Após sua eleição, Dilma manteve Costa em seu cargo até 2012, quando ele deixou a empresa para abrir uma consultoria.

Ela criticou a revelação pública do depoimento dele, a considerando o equivalente a um "golpe" visando impedir sua reeleição. O juiz no caso, Sergio Moro, respondeu dizendo que a lei obriga que a evidência no caso seja pública.

Mas Dilma também reconheceu a corrupção predominante dentro dos gabinetes executivos da Petrobras, apesar de ter negado que sabia sobre o esquema de propina enquanto este ocorria.

"Se houve alguma coisa, e tudo indica que houve, eu posso te garantir que todas, vamos dizer assim, as sangrias que eventualmente pudessem existir estão estancadas", disse Dilma Rousseff ao jornal "O Estado de São Paulo" em uma entrevista.

Dilma também apontou para uma série de escândalos de corrupção dentro do partido de Aécio Neves, que esteve no poder no Brasil de 1995 a 2002.

Analistas dizem que a gigante do petróleo e outras empresas estatais permanecem vulneráveis a esquemas de propina por um motivo principal: os presidentes no Brasil governam em coalizões à mercê do Congresso, que inclui mais de 20 partidos de diferentes ideologias.

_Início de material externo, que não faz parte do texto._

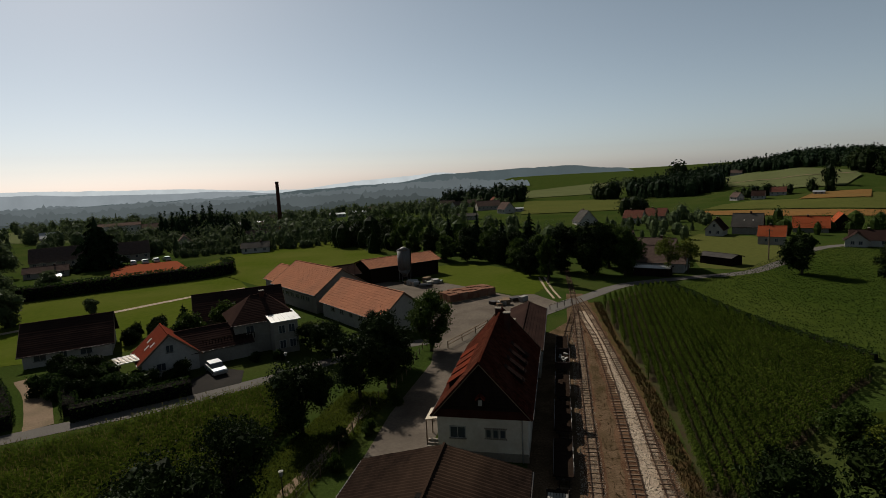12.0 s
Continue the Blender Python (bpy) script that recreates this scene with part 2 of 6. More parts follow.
M["coachside"] = surface("dark brown coach paint", (0.02103, 0.01051, 0.007511), (0.01352, 0.00721, 0.005408), 0.5, 5, 0.8, (0.009016, 0.006009, 0.004807), 0.4, 0.1)
M["wagonred"] = surface("oxide red wagon paint", (0.09442, 0.01931, 0.01288), (0.06009, 0.01373, 0.0103), 0.7, 5, 0.8, (0.03434, 0.01288, 0.009442), 0.5, 0.2)
M["creamroof"] = surface("cream painted roof", (0.2823, 0.2438, 0.1797), (0.2395, 0.201, 0.1454), 0.6, 3, 0.7, (0.1711, 0.1326, 0.08984), 0.4, 0.1)
M["rustroof"] = surface("rusted roof", (0.103, 0.04936, 0.03219), (0.07296, 0.03434, 0.02361), 0.75, 4, 0.7, (0.1459, 0.09442, 0.06438), 0.6, 0.2)
M["bottle"] = surface("dull green paint", (0.04292, 0.06867, 0.04721), (0.03004, 0.0515, 0.03434), 0.5, 4, 0.8, (0.02146, 0.03004, 0.02146), 0.4, 0.1)
M["paleblue"] = surface("pale blue paint", (0.1998, 0.2477, 0.2638), (0.1678, 0.2118, 0.2278), 0.55, 4, 0.8, (0.1199, 0.1439, 0.1439), 0.3, 0.1)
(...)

"É o básico da corrupção: você consegue o controle de uma empresa estatal e então canaliza os recursos dela para os partidos da sua coalizão", disse Sérgio Lazzarini, um economista da Insper, uma escola de administração e negócios de São Paulo, que escreveu extensamente sobre o capitalismo de Estado do Brasil. "A situação é endêmica e dificilmente mudará, independente de qual presidente esteja no poder."

Costa reconheceu isso em seu depoimento, descrevendo como ascendeu a um cargo de influência na Petrobras com o apoio de um pequeno partido da coalizão do Partido dos Trabalhadores. Ele comparou o processo à política delicada envolvida na escolha dos comandantes das forças armadas do Brasil.

"Ninguém chega a general se não for indicado nas Forças Armadas", ele disse. "É óbvio que nenhum partido indicou algum diretor só pela capacidade técnica dele."